[cap-talk] solve CSRF by making references unforgeable, not unshareable

David-Sarah Hopwood david.hopwood at industrial-designers.co.uk
Wed Apr 1 21:23:57 EDT 2009


Sam Mason wrote:
> On Tue, Mar 31, 2009 at 01:59:54PM -0700, Bill Frantz wrote:
>> sam at samason.me.uk (Sam Mason) on Tuesday, March 31, 2009 wrote:
>>
>>> I thought that hash tables have asymptotic complexity of O(1) the same
>>> as a lookup table.  Admittedly the constant is a bit higher, but I'm not
>>> sure what you'd gain by having any sort of dense index here.
>>
>> In this case, a hash table will use the hash of the Swiss number to select
>> a chain head (simple indexing). There may be more than one object with the
>> same hash, and these are linked together in a list. Traversing that list is
>> O(n) where n is the number of entries on the list.
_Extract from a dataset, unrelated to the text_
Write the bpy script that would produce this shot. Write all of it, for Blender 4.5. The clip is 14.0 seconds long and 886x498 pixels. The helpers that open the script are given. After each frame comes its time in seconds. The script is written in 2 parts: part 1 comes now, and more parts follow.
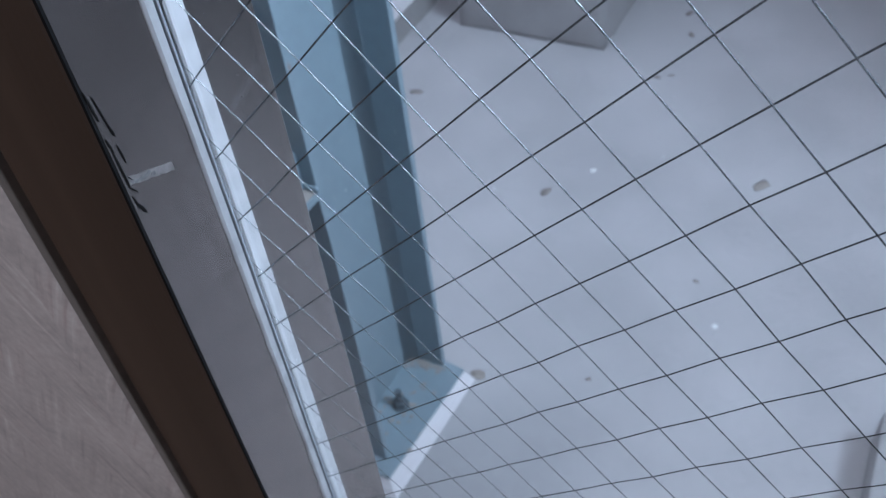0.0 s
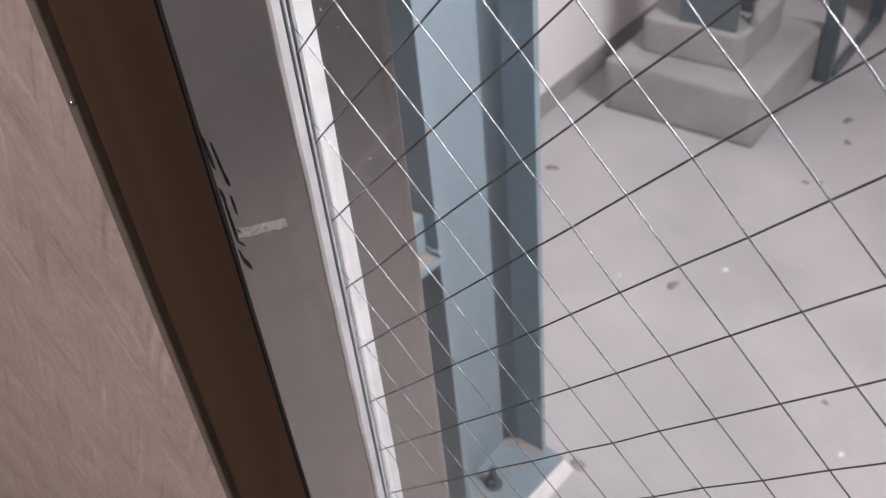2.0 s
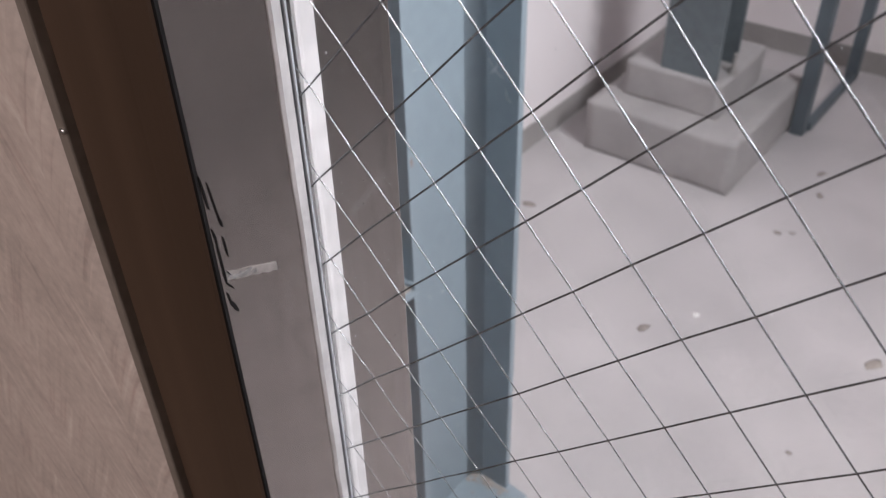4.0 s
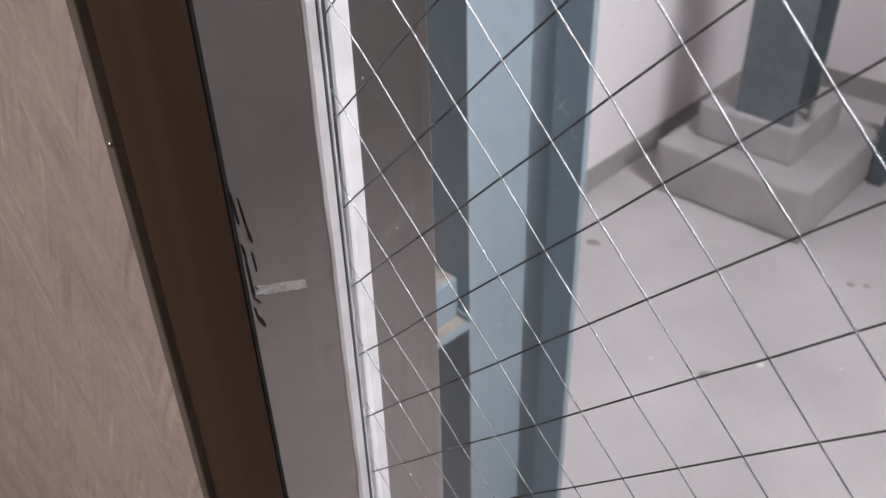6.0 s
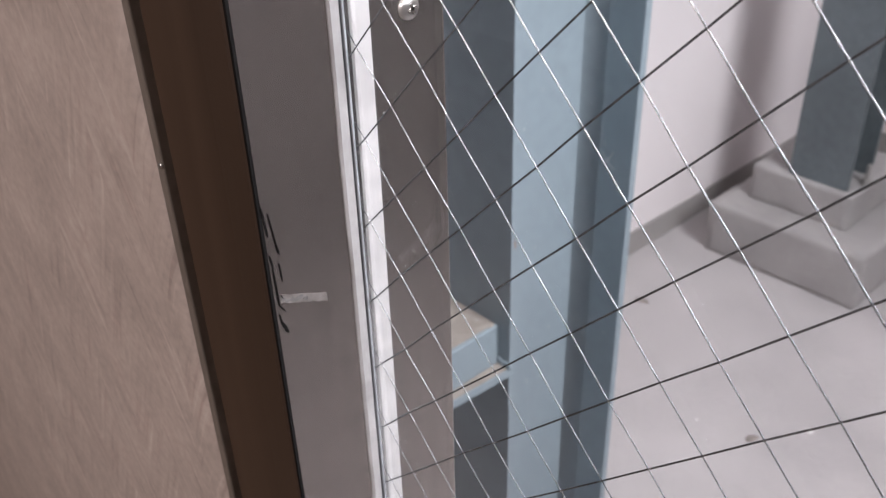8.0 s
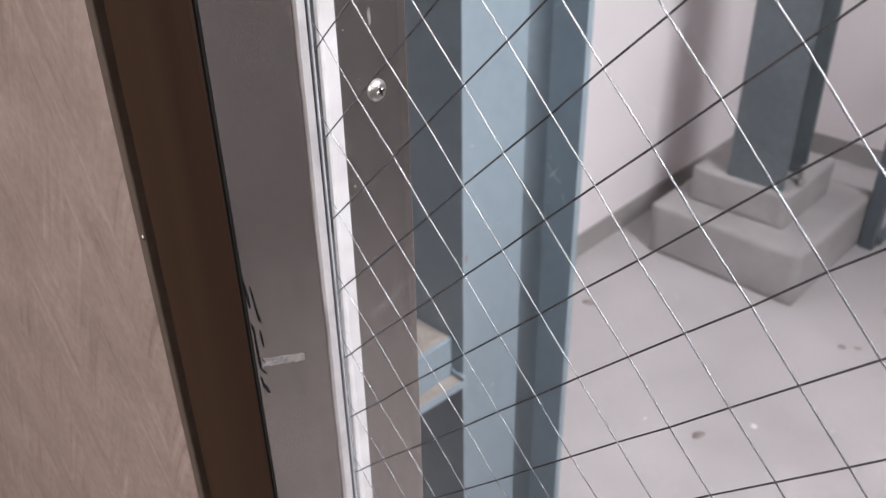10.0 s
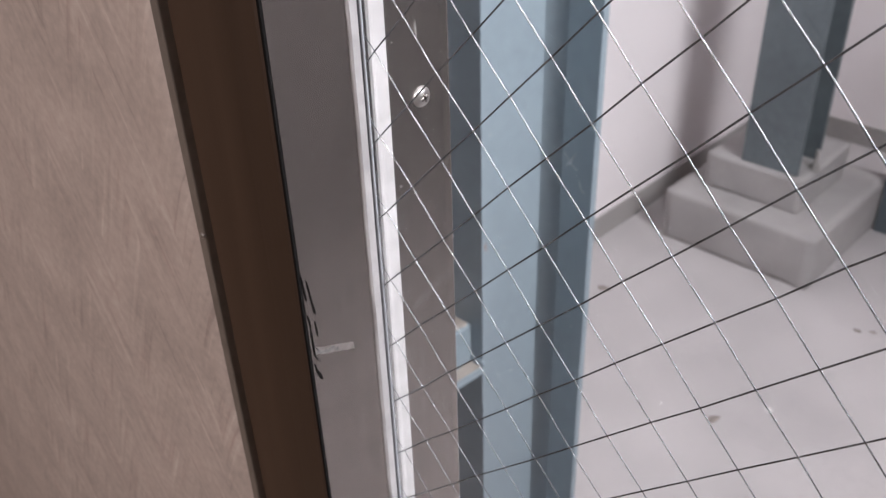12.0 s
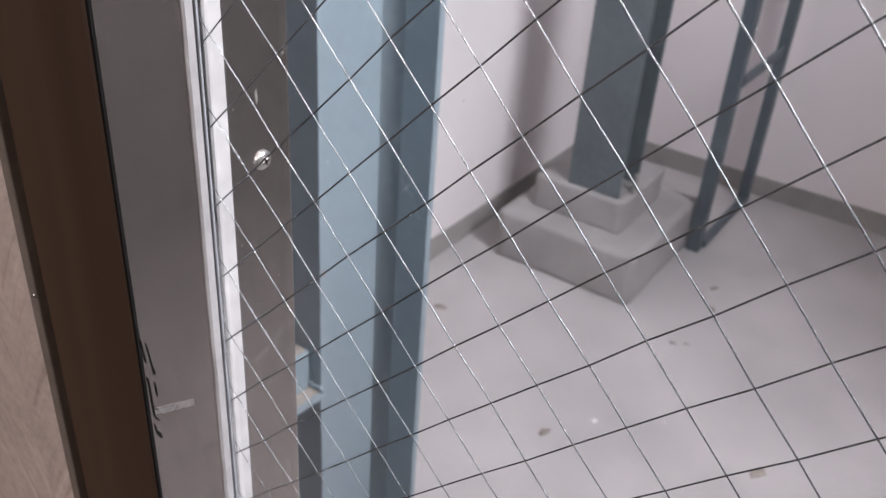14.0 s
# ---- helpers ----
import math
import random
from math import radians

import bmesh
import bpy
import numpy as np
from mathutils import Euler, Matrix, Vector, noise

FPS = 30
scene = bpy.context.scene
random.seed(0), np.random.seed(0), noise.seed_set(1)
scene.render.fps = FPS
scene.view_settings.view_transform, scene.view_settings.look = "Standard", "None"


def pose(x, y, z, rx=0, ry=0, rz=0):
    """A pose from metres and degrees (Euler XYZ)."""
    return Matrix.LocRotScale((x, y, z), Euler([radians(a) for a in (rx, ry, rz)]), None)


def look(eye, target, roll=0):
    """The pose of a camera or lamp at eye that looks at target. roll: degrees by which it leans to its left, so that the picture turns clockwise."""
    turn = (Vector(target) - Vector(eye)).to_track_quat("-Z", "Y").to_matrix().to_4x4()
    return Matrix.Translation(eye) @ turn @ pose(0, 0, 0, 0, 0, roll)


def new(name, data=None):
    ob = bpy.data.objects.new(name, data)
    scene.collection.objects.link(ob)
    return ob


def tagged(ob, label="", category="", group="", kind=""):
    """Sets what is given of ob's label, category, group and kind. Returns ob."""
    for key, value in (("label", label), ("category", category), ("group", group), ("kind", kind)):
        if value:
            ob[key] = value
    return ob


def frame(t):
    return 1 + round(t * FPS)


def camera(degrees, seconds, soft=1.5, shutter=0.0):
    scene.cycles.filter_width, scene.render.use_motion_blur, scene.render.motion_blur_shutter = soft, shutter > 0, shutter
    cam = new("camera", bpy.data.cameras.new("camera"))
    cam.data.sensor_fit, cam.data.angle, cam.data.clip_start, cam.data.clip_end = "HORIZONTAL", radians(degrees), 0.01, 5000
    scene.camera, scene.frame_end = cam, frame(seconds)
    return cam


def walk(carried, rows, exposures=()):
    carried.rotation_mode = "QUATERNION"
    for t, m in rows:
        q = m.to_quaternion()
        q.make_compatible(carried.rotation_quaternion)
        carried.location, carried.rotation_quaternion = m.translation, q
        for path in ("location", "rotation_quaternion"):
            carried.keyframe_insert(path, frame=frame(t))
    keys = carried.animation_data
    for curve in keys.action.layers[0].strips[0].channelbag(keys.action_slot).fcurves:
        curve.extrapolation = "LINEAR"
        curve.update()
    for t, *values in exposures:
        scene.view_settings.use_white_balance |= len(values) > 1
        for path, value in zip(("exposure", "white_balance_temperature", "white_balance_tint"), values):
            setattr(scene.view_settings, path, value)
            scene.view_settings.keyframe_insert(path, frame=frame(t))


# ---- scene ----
cam = camera(53.46, 14.0, soft=1.3)
# a close focus on the glass leaves the yard a little soft
cam.data.dof.use_dof, cam.data.dof.focus_distance, cam.data.dof.aperture_fstop = True, 0.21, 34.0
PATH = [
    (0.0, pose(0.1640, -0.1475, 1.4355, 45.15, 5.41, 26.56)),
    (0.5, pose(0.1581, -0.1450, 1.4300, 47.26, 6.68, 31.14)),
    (1.0, look((0.155, -0.140, 1.427), (-0.831, 1.010, 0.121), -9.3)),
    (1.5, pose(0.1516, -0.1315, 1.4260, 49.08, 6.27, 36.26)),
    (2.0, pose(0.1521, -0.1300, 1.4239, 50.63, 4.84, 37.56)),
    (2.5, pose(0.1506, -0.1269, 1.4261, 50.75, 3.45, 38.65)),
    (3.0, pose(0.1430, -0.1278, 1.4272, 50.99, 1.80, 37.87)),
    (5.5, pose(0.1447, -0.1272, 1.4247, 54.21, 1.09, 41.08)),
    (6.0, pose(0.1521, -0.1229, 1.4254, 54.81, 1.45, 43.23)),
    (6.5, pose(0.1653, -0.1182, 1.4304, 54.93, 2.50, 45.89)),
    (7.0, pose(0.1701, -0.1222, 1.4296, 56.17, 2.08, 46.95)),
    (9.5, pose(0.1873, -0.1394, 1.4403, 59.63, 1.70, 47.47)),
    (10.0, pose(0.1789, -0.1404, 1.4563, 58.43, 0.94, 43.61)),
    (10.5, pose(0.1695, -0.1448, 1.4671, 57.03, -0.76, 38.30)),
    (11.0, pose(0.1776, -0.1598, 1.4625, 57.61, 0.43, 37.88)),
    (11.5, pose(0.1788, -0.1598, 1.4669, 56.68, 1.74, 40.34)),
    (12.0, pose(0.1826, -0.1571, 1.4689, 57.55, 1.73, 44.06)),
    (12.5, pose(0.1832, -0.1585, 1.4683, 58.98, 0.41, 45.66)),
    (13.0, pose(0.1870, -0.1548, 1.4717, 59.36, -1.15, 45.54)),
    (13.5, pose(0.1944, -0.1511, 1.4803, 59.16, -3.17, 41.12)),
    (14.0, pose(0.1842, -0.1603, 1.4877, 58.68, -3.61, 34.94)),
]
WB = [(0.0, 0.52, 4850, 2), (0.5, 0.67, 5200, 3), (0.9, 0.78, 5780, 8), (1.3, 0.90, 6300, 12), (6.5, 0.86, 6250, 12), (9.3, 0.98, 6300, 12), (10.5, 0.93, 6300, 12), (13.0, 0.90, 6250, 12), (14.0, 0.83, 6200, 12)]
walk(cam, PATH, WB)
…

One can reduce n by
>> increasing the number of hash chain heads.
> 
> Yes, but surely that's why it's the "asymptotic complexity" and not
> worst case analysis.

I think you're confusing "asymptotic" with "average-case".

In any case, IMHO the choice of representation can safely be left to
individual cap system implementors, who will have a better knowledge of
how the lookup cost, and other consequences of the representation, are
affected by implementation details of their system.